Möglichst abwechslungsreich und ausgewogen
Für eine abwechslungsreiche Verpflegung der Gäste erstellen die Köche einen 12-Wochen-Speiseplan, der saisonal angepasst ist. Rezepturen und Nährwertberechnungen sind dem Softsystem von Chefs Culinar entnommen, über das auch gleich die Bestellung aller erforderlichen Lebensmittel erfolgt. Da auf eine geringe Lagerhaltung gesetzt wird, gehen die Bestellungen einmal wöchentlich raus und die Belieferung erfolgt alle zwei bis drei Tage, erläutern Röddecker und Robert. 

Auf ausgewogene Ernährung wird Wert gelegt. Zwischen Vorsuppe und Dessert werden täglich ein vegetarisches und ein Mittagessen mit Fisch oder Fleisch angeboten. Ein- bis zweimal in der Woche gibt es Gerichte mit Ei, wie beispielsweise Auflauf, Rührei oder Omelett, etwa von Eipro. 

Das Essen ist so gestaltet, dass es für alle Altersgruppen passt und auch Gäste mit Lebensmittelallergien immer etwas Leckeres finden. „Allergien kommen überwiegend bei unseren Schulkindern vor. Wenn sie die Schule dann verlassen, sind sie in der Regel auch ihre Allergien los“, freut sich Udo Robert. „Als Sonderkostform fertigen wir täglich etwa 20 bis 25 passierte Essen an, die in einer Menüschale angerichtet werden, damit es auch appetitlich aussieht“, ergänzt der Küchenchef.

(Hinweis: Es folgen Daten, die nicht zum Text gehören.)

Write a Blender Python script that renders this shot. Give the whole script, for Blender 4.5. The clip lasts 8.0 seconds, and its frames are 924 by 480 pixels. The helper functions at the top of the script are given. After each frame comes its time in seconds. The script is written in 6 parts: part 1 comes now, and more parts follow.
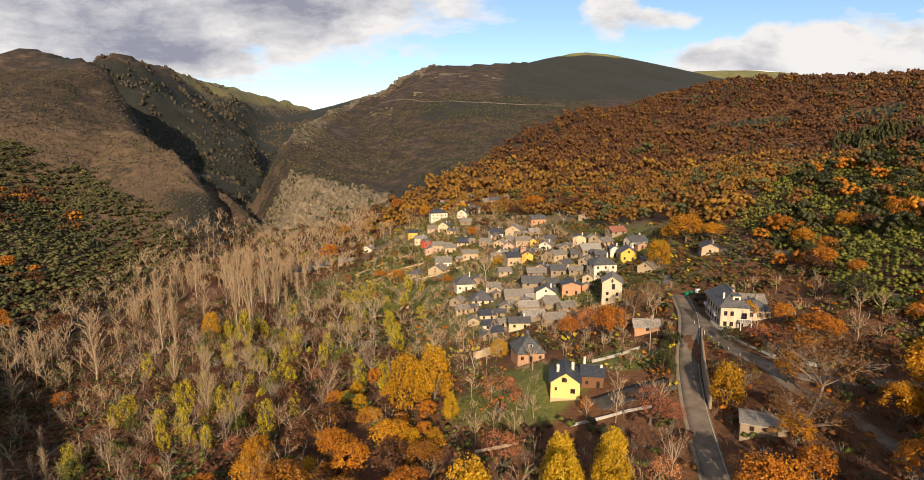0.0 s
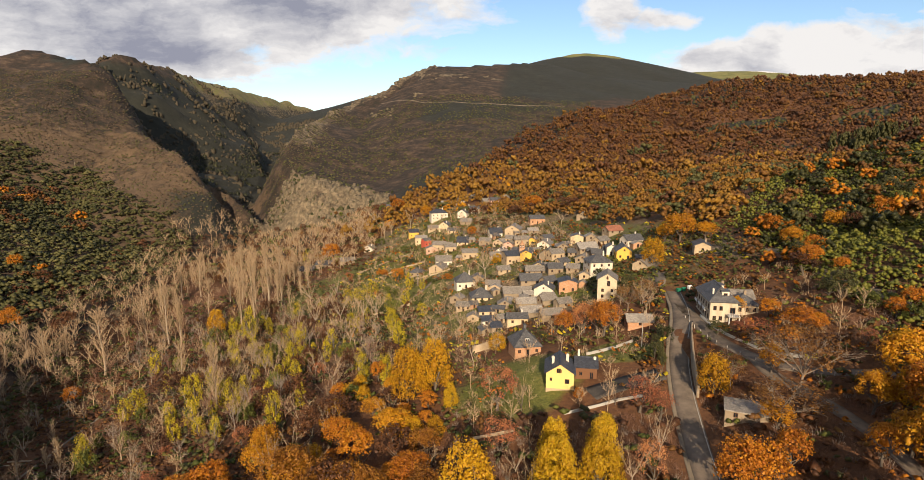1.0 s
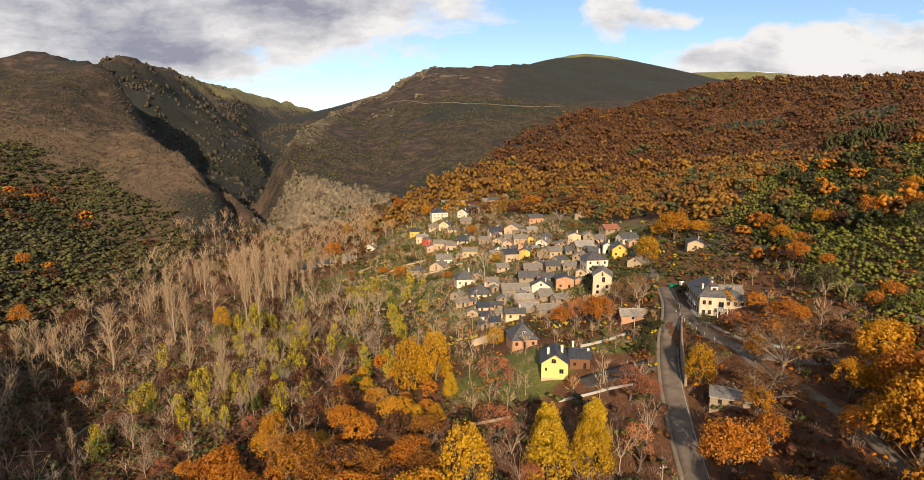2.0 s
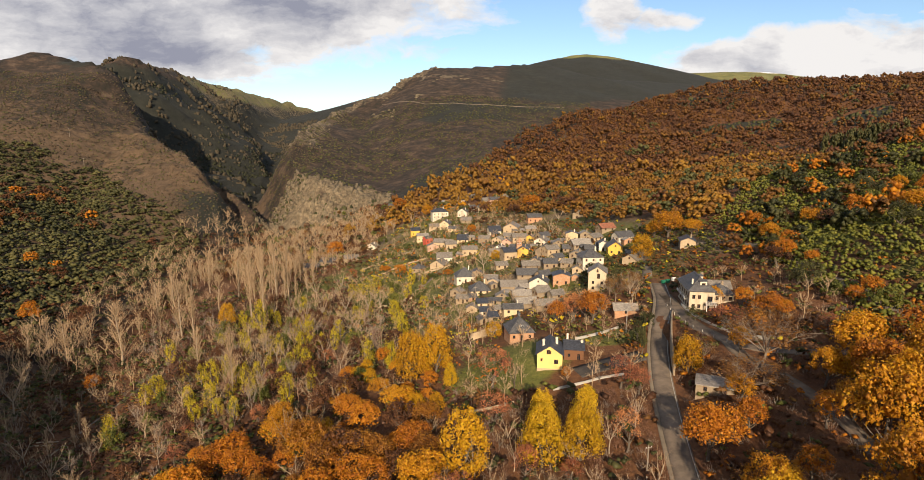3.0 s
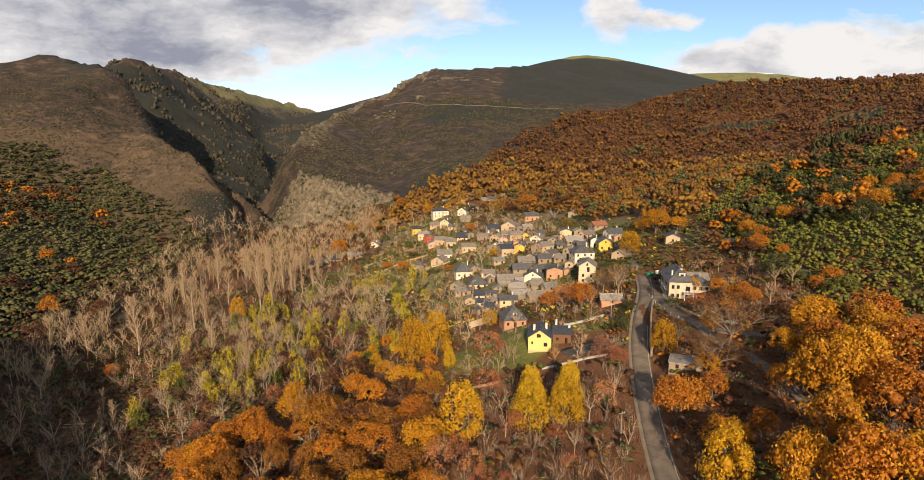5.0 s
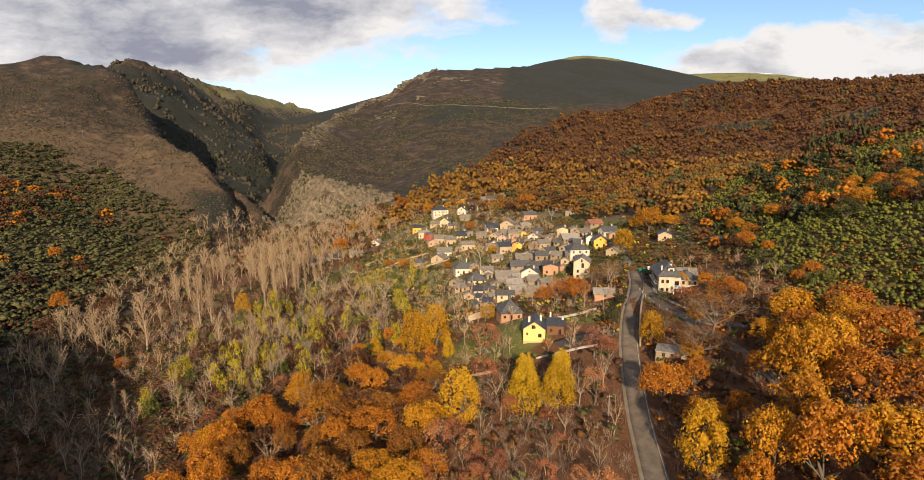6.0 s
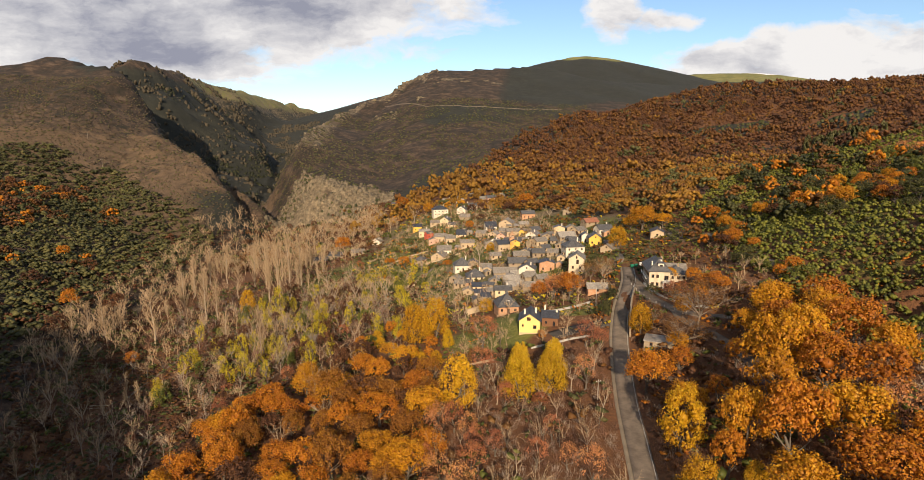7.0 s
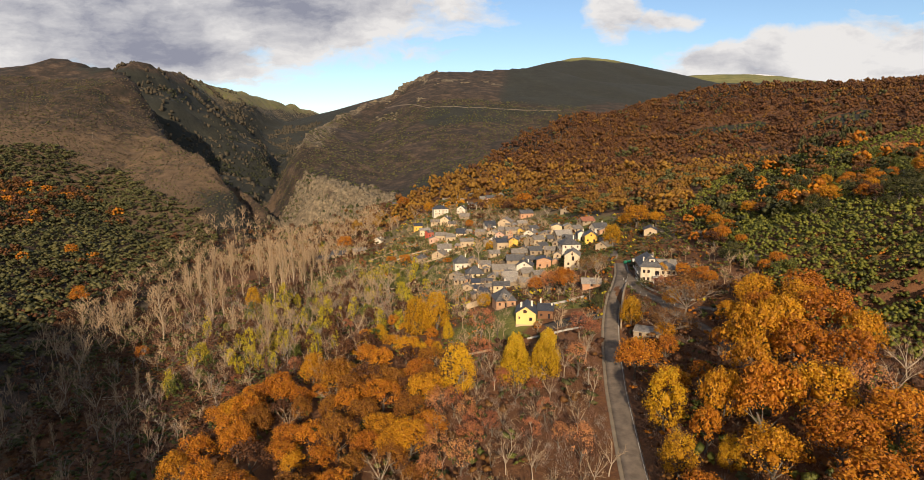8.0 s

Abgerundet wird das Verpflegungsangebot durch eine der Werkstätten auf dem Gelände des Franz Sales Hauses: die Bäckerei. Hier werden täglich frisch Backwaren aller Art und leckere Patisserie geboten. Sowohl das Hotel als auch die Großküche beziehen von dort Brot und Kuchen; für die Ausrichtung von Büfetts, als Beilage zum Tagesgericht oder für den Verkauf in den Kiosken auf dem Gruga-Gelände.